- [Goal of the exercise] Write out the listing below in full and exactly, leaving out every picture.

- - - -

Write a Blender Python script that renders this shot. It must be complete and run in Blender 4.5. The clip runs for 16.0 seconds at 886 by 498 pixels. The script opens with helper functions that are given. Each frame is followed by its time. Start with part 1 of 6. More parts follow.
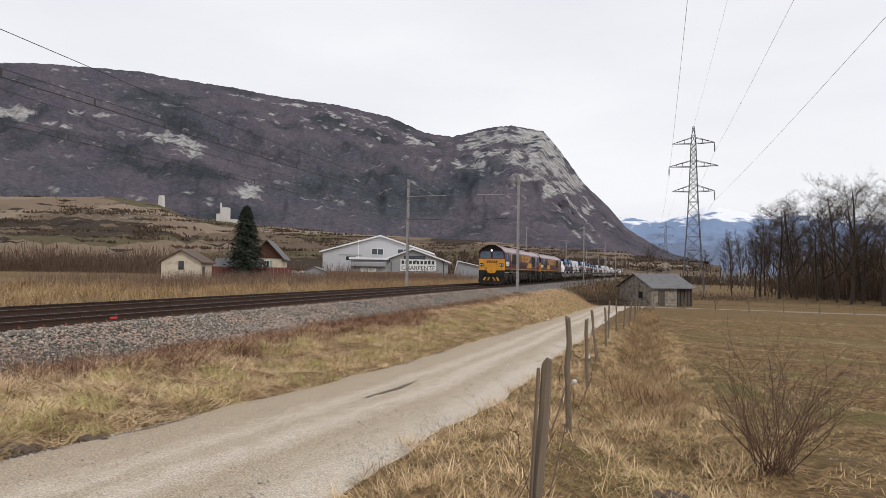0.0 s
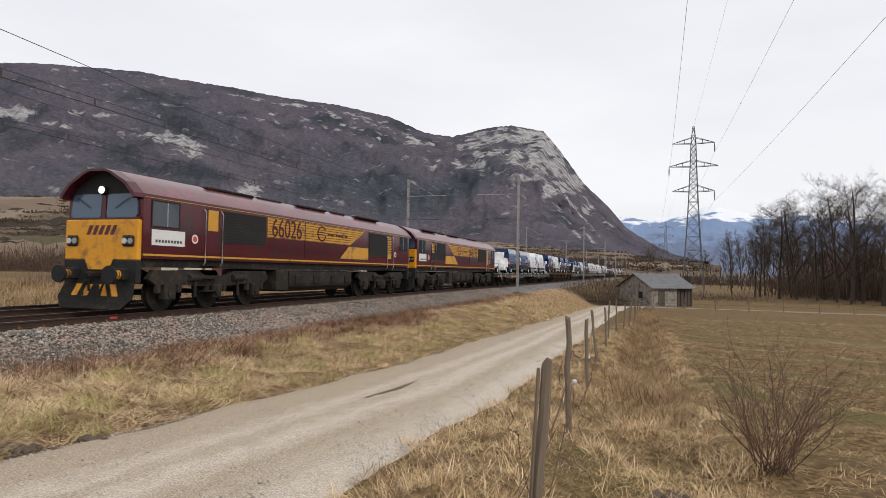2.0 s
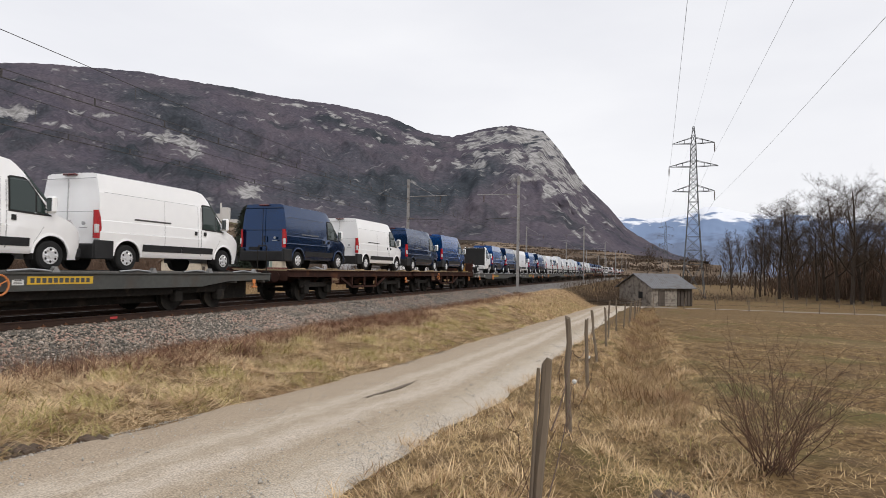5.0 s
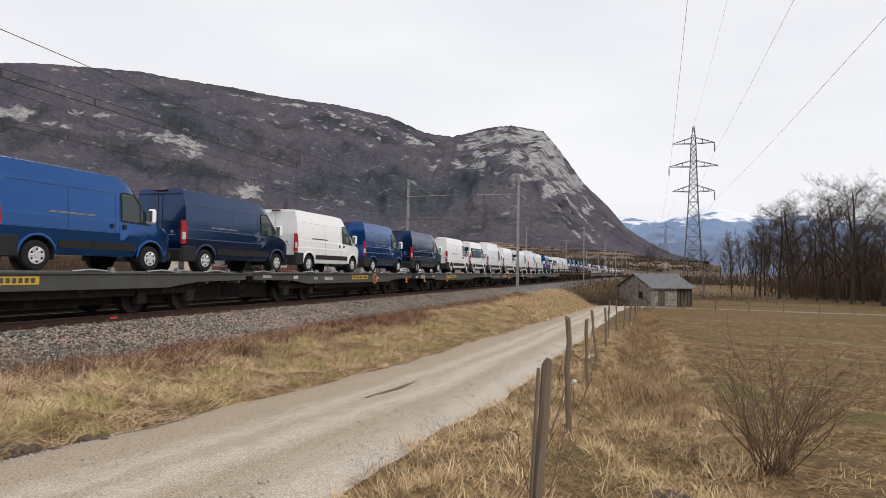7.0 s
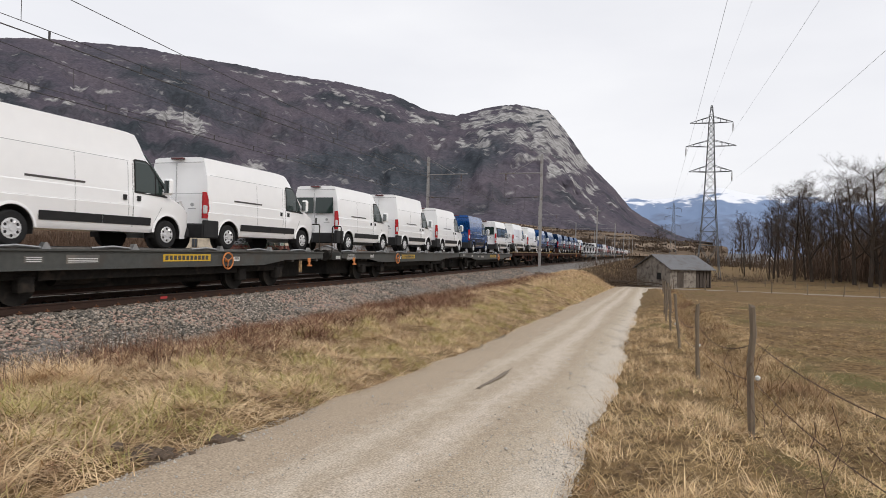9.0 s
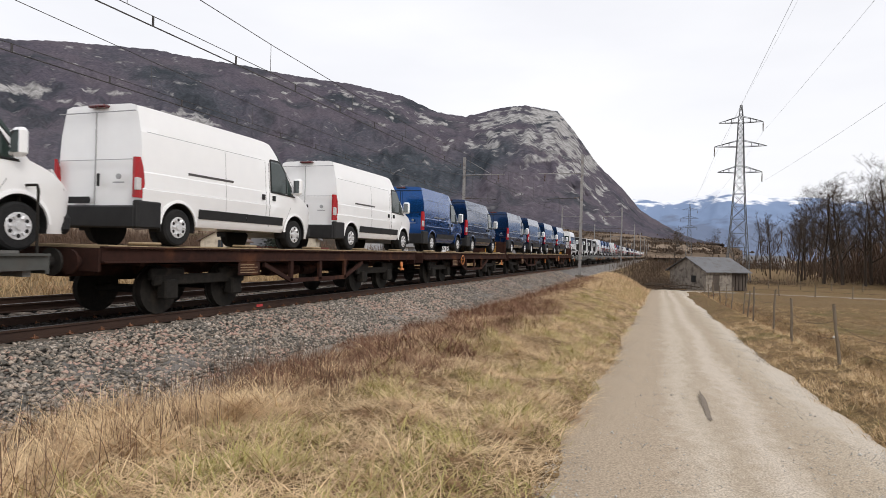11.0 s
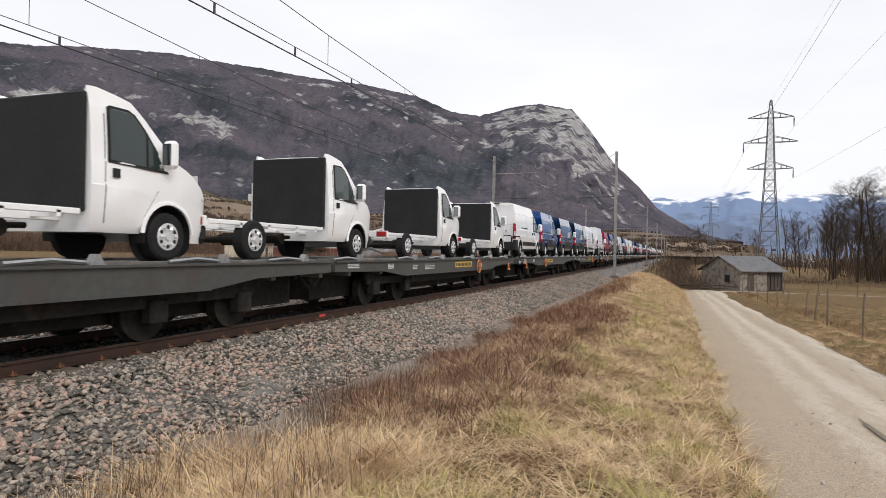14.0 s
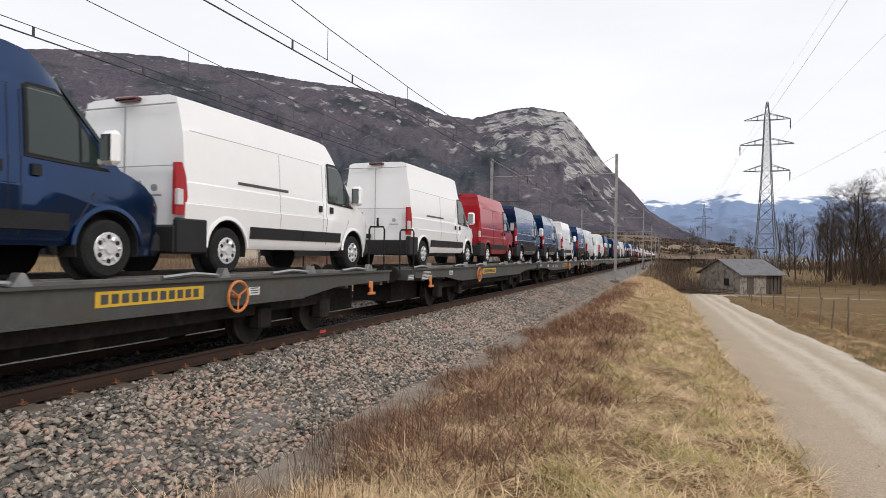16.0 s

- - - -

- [Task result]
Write a Blender Python script that renders this shot. It must be complete and run in Blender 4.5. The clip runs for 16.0 seconds at 886 by 498 pixels. The script opens with helper functions that are given. Each frame is followed by its time. Start with part 1 of 6. More parts follow.
0.0 s
2.0 s
5.0 s
7.0 s
9.0 s
11.0 s
14.0 s
16.0 s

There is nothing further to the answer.